Now, it's fine and normal and natural to look for people with shared goals and ethics, but don't just look for people who are "useful" - if you've got that vibe, people are going to be really skeptical. I met some people traveling through Malaysia and we just hung out and played Scrabble. They're not hyper-ambitious world conquering types - they're just cool, friendly, nice people. And we hung out, and connected some, and it was nice.
I've been surprised at the number of times I've met people with minimum common ground, but then built common ground on a new topic. I understand that if you're quitting liquor or drugs, then you might want to scale back the time you spend with your party-hard-nightclubbing-friends for a while. (Later, when you're more established in your new habits, maybe you can reconnect too)

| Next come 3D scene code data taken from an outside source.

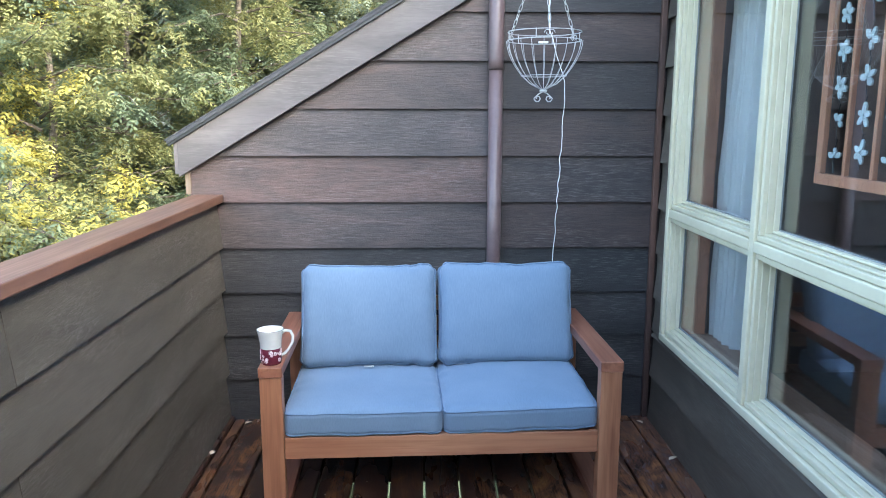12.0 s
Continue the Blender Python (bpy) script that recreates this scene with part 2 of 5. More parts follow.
def wood_material(name, axis, dark, mid, light, rough=0.5, strength=0.2, scale=1.0):
    m = Mat(name)
    p = m.coords()
    s = [60 * scale] * 3
    s[axis] = 2.2 * scale
    s2 = [10 * scale] * 3
    s2[axis] = 1.5 * scale
    grain = m.noise(m.scaled(p, tuple(s)), detail=6, rough=0.6, distort=0.5)
    broad = m.noise(m.scaled(p, tuple(s2)), detail=3, distort=0.6)
    col = m.ramp(broad, (0.3, dark), (0.5, mid), (0.72, light))
    col = m.mix(m.ramp(grain, (0.45, 0.0), (0.68, 0.5)), col, m.mix(1.0, col, (0.55, 0.45, 0.40), 'MULTIPLY'))
    k = [9.0] * 3
    k[axis] = 2.6
    vor = m.n("TexVoronoi", Vector=m.scaled(p, tuple(k)), Scale=1.0)
    keep = m.math('GREATER_THAN', m.n("SeparateColor", Color=vor.outputs["Color"]).outputs[0], 0.7)
    knot = m.math('MULTIPLY', m.ramp(vor.outputs["Distance"], (0.04, 0.85), (0.15, 0.0)), keep)
    col = m.mix(knot, col, m.mix(1.0, col, (0.32, 0.22, 0.18), 'MULTIPLY'))
    m.out(Base_Color=col, Roughness=m.math('ADD', m.math('MULTIPLY', grain, 0.2), rough - 0.1))
    m.bump(grain, strength, 0.0012)
    return m.m


def speckled(name, a, b, scale, rough=0.6, metal=0.0, strength=0.15, dist=0.001, fine=None, spread=True):
    """Two tones mixed by noise, with a fine bump."""
    m = Mat(name, a, rough, metal)
    p = m.coords(spread=spread)
    n1 = m.noise(p, scale, 5, 0.6)
    n2 = m.noise(p, fine or scale * 9, 3)
    col = m.ramp(m.math('ADD', m.math('MULTIPLY', n1, 0.75), m.math('MULTIPLY', n2, 0.25)), (0.35, a), (0.65, b))
    m.out(Base_Color=col, Roughness=m.math('ADD', m.math('MULTIPLY', n1, 0.24), rough - 0.12))
    m.bump(n2, strength, dist)
    return m.m


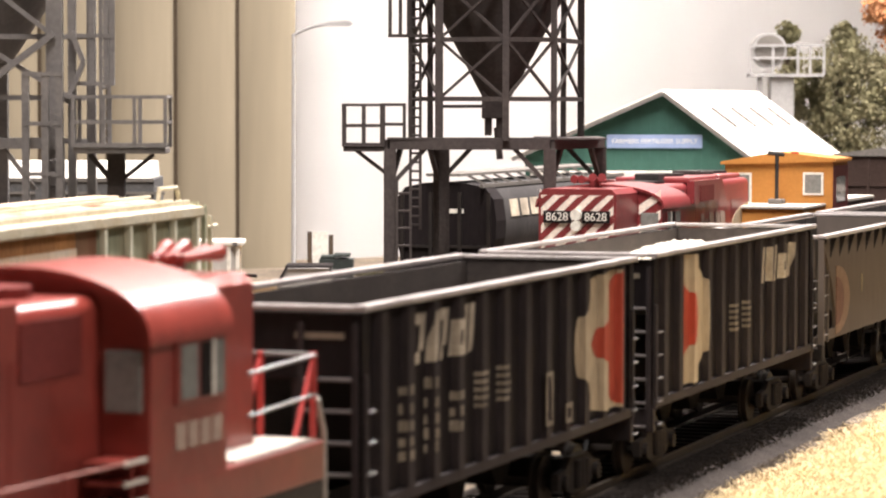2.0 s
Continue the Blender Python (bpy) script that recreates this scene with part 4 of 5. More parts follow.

But I'd go beyond just looking for people that are hyper-ambitious, constantly improving, etc. There's plenty of really good people out in the world who aren't ambitious or high-achieving, but are really pleasant company, decent virtuous people, who are set out to live happy lives and treat everyone around them with respect. Those people are really cool to know too, so you might want to reset some of the criteria for friends and associates you've got. Definitely move away from people that you're going to get sucked into destruction by associating with, but don't set the bar too high that you miss a lot of really cool decent people.
Best wishes and much respect on the journey, and thanks for asking a good question.